A jak jest z wpływem tej metody sprzedaży na platformy oferujące sprzedaż luksusowych ubrań, takie jak chociażby Net-a-porter czy Luisa via Roma? Nie bez znaczenia jest opinia prezes Net-a-porter, Alison Loehnis, która otwarcie przyznaje, że taktyka see-now, buy-now tylko w stosunkowo niewielkim procencie wpływa na zyski ze sprzedaży. To raczej sztuczka marketingowa skierowana szczególnie do młodszych klientów, którzy nieustannie gonią za tym co jest aktualnie modne. See-now, buy-now z większym prawdopodobieństwem może budować przyszłe pokolenie klientów, aniżeli konwertować w sprzedaż tu i teraz.

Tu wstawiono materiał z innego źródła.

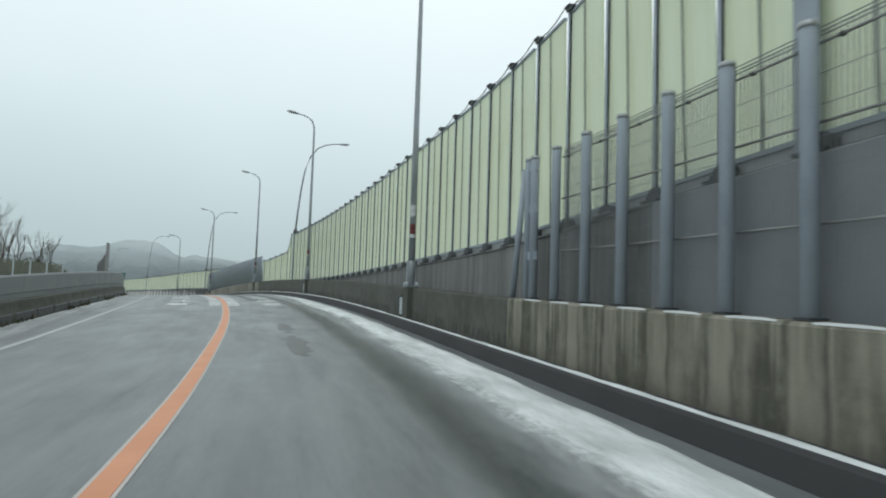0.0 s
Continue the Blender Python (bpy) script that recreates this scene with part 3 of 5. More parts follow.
# "beware of running into the car in front", read from the nearest character on
for starts, long, wide, right, left, ahead, mat in (((29.1, 32.75, 36.5, 40.2), 2.2, 1.0, 0.9, -3.3, 1.2, WHITE_PAINT),
                                                    ((121.0, 125.2, 129.45, 133.7), 2.5, 0.8, 1.47, -3.3, 1.2, FADED_PAINT)):
    for s0, ch in zip(starts, "意注突追"):
        glyph(ch, s0, right + (0.1 if ch in "突追" else 0.0), long, wide, mat)
        glyph(ch, s0 + ahead, left, long, wide * (1.1 if wide > 0.9 else 1.5), mat)

# tar repairs, muddy streak, joint across the deck
for s0, s1, d0, d1, mat, seed in ((16.5, 19.4, 0.2, 0.6, TAR_SOLID, 1), (12.0, 15.7, 0.17, 0.62, TAR_SOLID, 2),
                                  (34.6, 42.0, 0.35, 0.55, TAR, 4),
                                  (138, 166, -0.1, 0.3, TAR, 5), 
                                  (40.2, 41.1, -0.15, 0.2, TAR, 8), (37.4, 38.1, -0.1, 0.15, TAR, 9)):
    tagged(new("road_repair", ribbon("road_repair", s0, s1, d0, d1, mat, 0.0035, 0.3, 0.07, seed)),
           "dark irregular tar and mud stain on the asphalt", "road repair", kind="structure")
for s0, s1, d0, wide, mat in ((34.0, 56.0, 0.05, 0.8, MUD_STREAK), (111.0, 141.0, 0.5, 1.0, PALE_MUD), (108.0, 152.0, 1.5, 1.1, WET_TRACK), (-20.0, 60.0, 1.2, 1.1, WET_TRACK)):
    tagged(new("road_film", sweep("road_film", steps(s0, s1, 1.0), lambda s: [(d0, crowd(s, d0) + 0.0025), (d0 + wide, crowd(s, d0 + wide) + 0.0025)], mat, closed=False)),
           "faint muddy or wet streak on the asphalt", "road stain", kind="stuff")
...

See-now, buy-now zdaje się być obecnie poważnym zagrożeniem dla sieciówek. Zara, która jest bacznym obserwatorem światowych trendów jest bowiem w stanie w niecałe dwa tygodnie zaprojektować, odszyć i perfekcyjnie ułożyć na półce rzeczy zainspirowane kolekcjami z wybiegów. Segment premium nieustannie szuka więc sposobów na przyciągnięcie i utrzymanie jak największej liczby klientów. Dodatkowo see-now, buy-now tylko przyspiesza cykl modowy dla wszystkich, nawet dla domów mody.

Jeśli mielibyśmy wskazać jedną osobę, która ma obecnie największą siłę i znaczenie na rynku mody bez wahania byłby to… konsument. Dzisiejszy świat pędzi w szybkim tempie, trudno nadążyć za klientami, a firmy coraz bardziej kreatywnie starają się podchodzić do form sprzedaży, które zaspokoiłyby potrzeby klienta. Dotychczas podjęto kilka prób w celu skuteczniejszego i efektywniejszego dotarcia do jak największej grupy klientów, ale pomimo upływającego czasu na próżno możemy doszukiwać się pozytywnych aspektów tych innowacyjnych działań.

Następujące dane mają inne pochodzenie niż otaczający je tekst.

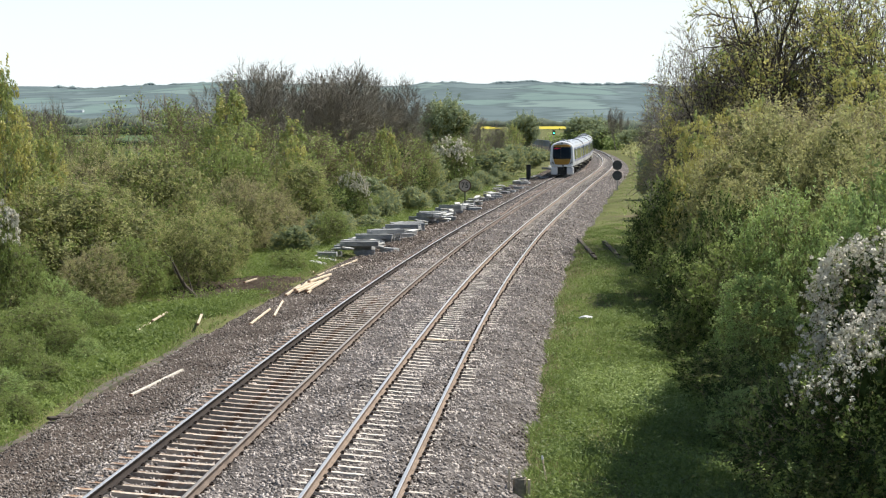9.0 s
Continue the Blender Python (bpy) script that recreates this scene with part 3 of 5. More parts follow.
def crown_kind(seed, r, h, base, clumps, per, leaf, material, second=None, share=0.0, clump_r=0.3, depth=1, limb=0.06, twig="twig_brown", blossom=0, hollow=0.45, stems=3, droop=0.0, lobes=11, sprigs=3, core_leaf=0.0, core_mat="leaf_core", shoots=0.5, petals=14, petal=0.026, taper=0.0):
    """Meshes of one kind of bush or tree: wood and crown, at their real size."""
    rng, rnd = np.random.default_rng(seed), random.Random(seed)
    V, F, tips = [], [], []
    for k in range(stems):
        a = 6.2832 * k / stems + rnd.uniform(-0.4, 0.4)
        lean = 0.0 if stems == 1 else 0.55
        d = Vector((math.cos(a) * lean, math.sin(a) * lean, 1)).normalized()
        grow(rnd, V, F, Vector((math.cos(a) * 0.15 * (stems > 1), math.sin(a) * 0.15 * (stems > 1), -0.25)), d, h * (0.42 if stems > 1 else 0.5), limb, depth, tips, 0.06, 0.7, 2, 3, 0.007)
    W = np.array([v[:] for v in V])
    # the limbs keep within the crown
    rr = np.hypot(W[:, 0], W[:, 1])
    W[:, :2] *= np.minimum(1, (r * 0.98) / np.maximum(rr, 0.01))[:, None] ** 0.9
    W[:, 2] *= min(1.0, h / W[:, 2].max()) if W[:, 2].max() > h else 1.0
    wood = mesh_from("wood", W, np.array(F), M[twig])
    pts, out, cc, co, core, clumps = crown_points(rng, clumps, per, r, h, base, clump_r, lobes, hollow, shoots, taper)
    V1, F1 = leaf_quads(rng, pts, out, leaf, leaf * 0.6, droop, True, 0.5)
    slots = np.zeros(len(F1), int)
    mats = [M[material]]
    if second:
        mats.append(M[second])
        slots[np.repeat(rng.random(clumps) < share, per)] = 1
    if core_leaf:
        # dense foliage added inside the crown; its mostly darker colour imitates gap shade
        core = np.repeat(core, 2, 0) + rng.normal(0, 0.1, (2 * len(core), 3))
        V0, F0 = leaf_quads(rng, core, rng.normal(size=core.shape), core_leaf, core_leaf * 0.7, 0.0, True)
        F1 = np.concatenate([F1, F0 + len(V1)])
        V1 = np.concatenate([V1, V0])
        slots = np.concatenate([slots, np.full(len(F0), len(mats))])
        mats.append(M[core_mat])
    crown = mesh_from("crown", V1, F1, mats, slots)
    Vt, Ft = twig_tris(rng, cc - co * 0.15, co + np.array([0, 0, 0.5]), sprigs, 0.55, 0.007)
    fine = mesh_from("twigs", Vt, Ft, M[twig])
    flowers = None
    if blossom:
        # heads of blossom crowd upper, outer shoots; thinned towards the foot to imitate shade
        wgt = np.clip(0.3 + 0.8 * co[:, 2] - 0.35 * co[:, 0], 0.03, None) * np.clip((cc[:, 2] / h - 0.48) / 0.4, 0.02, 1) ** 1.2
        wgt = wgt * np.clip(0.45 + 1.1 * np.sin(cc[:, 0] * 2.9) * np.sin(cc[:, 1] * 2.7 + 1) + 0.5 * np.sin(cc[:, 2] * 4.1), 0.03, 1)
        k = rng.choice(len(cc), blossom, p=wgt / wgt.sum())
        head = cc[k] + co[k] * clump_r * 0.95 + rng.normal(0, clump_r * 0.62, (blossom, 3))
        d = rng.normal(size=(blossom, petals, 3)) + 0.5 * co[k][:, None]
        d /= np.linalg.norm(d, axis=2)[:, :, None]
        p = head[:, None] + d * (petal * rng.uniform(1.0, 2.2, (blossom, 1, 1)))
        V2, F2 = leaf_quads(rng, p.reshape(-1, 3), d.reshape(-1, 3), petal, petal * 0.85, three=True, rough=0.35)
        flowers = mesh_from("blossom", V2, F2, M["blossom"])
    return {"r": r, "h": h, "wood": wood, "crown": crown, "flowers": flowers, "fine": fine}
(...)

Strategia see-now, buy-now nie zastąpi nam kupowania ubrań w sklepach stacjonarnych czy online, nawet kilka tygodni po premierze kolekcji, ale jest za to świetną alternatywą dla detalistów i klientów, którzy mogą dokonać wyboru. Co więcej, to zderzenie i wyścig dwóch światów o wpływy na rynku i konsumenta. Zdecydowana większość z nas korzysta jednak jeszcze z tradycyjnych metod zakupowych, co jest najlepszym dowodem na to, że tradycyjne zakupy wciąż są modne. Koniec końców wszystko w naszych rękach, bo konkluzja wciąż pozostaje ta sama: klient nasz pan.